Bringing genAI into mining and metals: Capitalising on current and future opportunities

2022 was a landmark year for genAI. While early traction for these technologies was mainly in consumer-facing industries, genAI also holds huge potential in industrial and enterprise applications.

In the mining and metals industry, adopting genAI presents a range of attractive opportunities, including addressing energy security; improving profitability, operational efficiencies and resilience; and reducing emissions. Mining and metals organisations have an inherent advantage in this domain, as most possess exclusive and proprietary data that can be used to finely calibrate genAI models for specific requirements and value-driving use cases.

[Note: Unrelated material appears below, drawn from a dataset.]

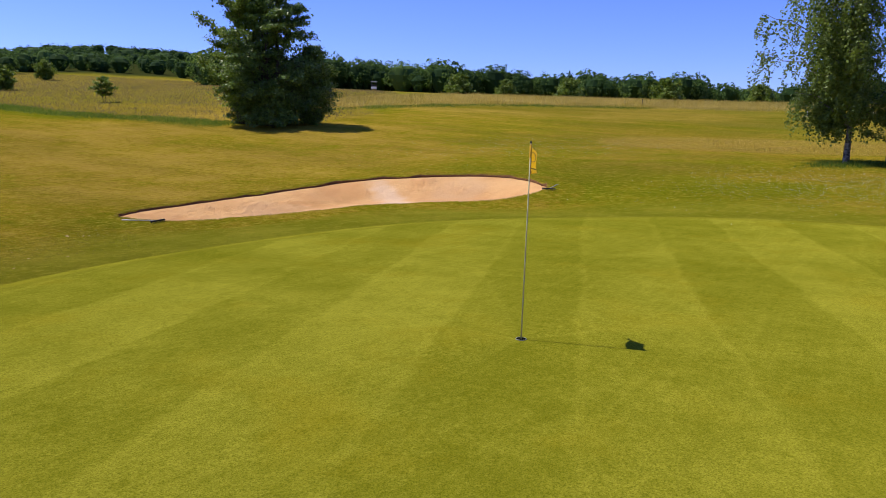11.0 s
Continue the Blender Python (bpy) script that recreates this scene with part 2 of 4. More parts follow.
def blade_material(name, low, high):
    m = Nodes(name, 0.75, 0.2)
    r = m.n("NewGeometry", 8)
    f = m.math("ADD", m.math("MULTIPLY", r, 0.7), m.math("MULTIPLY", m.math("SUBTRACT", m.noise(0.15, detail=3), 0.5), 1.3))
    c = m.mix(m.step(f, 0.0, 0.75), rgb(*low), rgb(*high))
    m.color(c)
    tr = m.t.nodes.new("ShaderNodeBsdfTranslucent")
    m.put(tr.inputs[0], c)
    mx = m.t.nodes.new("ShaderNodeMixShader")
    mx.inputs[0].default_value = 0.5
    m.t.links.new(m.bsdf.outputs[0], mx.inputs[1])
    m.t.links.new(tr.outputs[0], mx.inputs[2])
    m.t.links.new(mx.outputs[0], m.t.nodes["Material Output"].inputs[0])
    return m.mat


TURF, GREEN, SAND = turf_material(), green_material(), sand_material()
LEAF_DARK = leaf_material("maple_leaf", (0.018, 0.048, 0.008), (0.172, 0.258, 0.05), 0.36, 0.28, 0.36)
LEAF_POPLAR = leaf_material("poplar_leaf", (0.04, 0.085, 0.011), (0.235, 0.32, 0.05), 0.45, 0.30)
LEAF_SILVER = leaf_material("white_poplar_leaf", (0.06, 0.115, 0.02), (0.31, 0.41, 0.15))
LEAF_BIRCH = leaf_material("birch_leaf", (0.05, 0.085, 0.014), (0.235, 0.30, 0.06), 0.4, 0.34)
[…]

In the near term, genAI will likely have an impact on mining and metals organisations mostly through workforce productivity and efficiency. For instance, in the back office, employees are beginning to use artificial intelligence tools to handle emails, schedule meetings, and write documents. Developers could also use genAI to enhance their efficiency when writing code, ensure its compliance with various standards, and reduce cybersecurity risk.

Conclusion

Meeting the critical and growing demand for the metals and minerals that will underpin a decarbonised future is a story worth telling. In 2024, miners must lead the way to a sustainable future by adopting emerging technologies, attracting talent to the industry, and addressing supply shortages and climate challenges.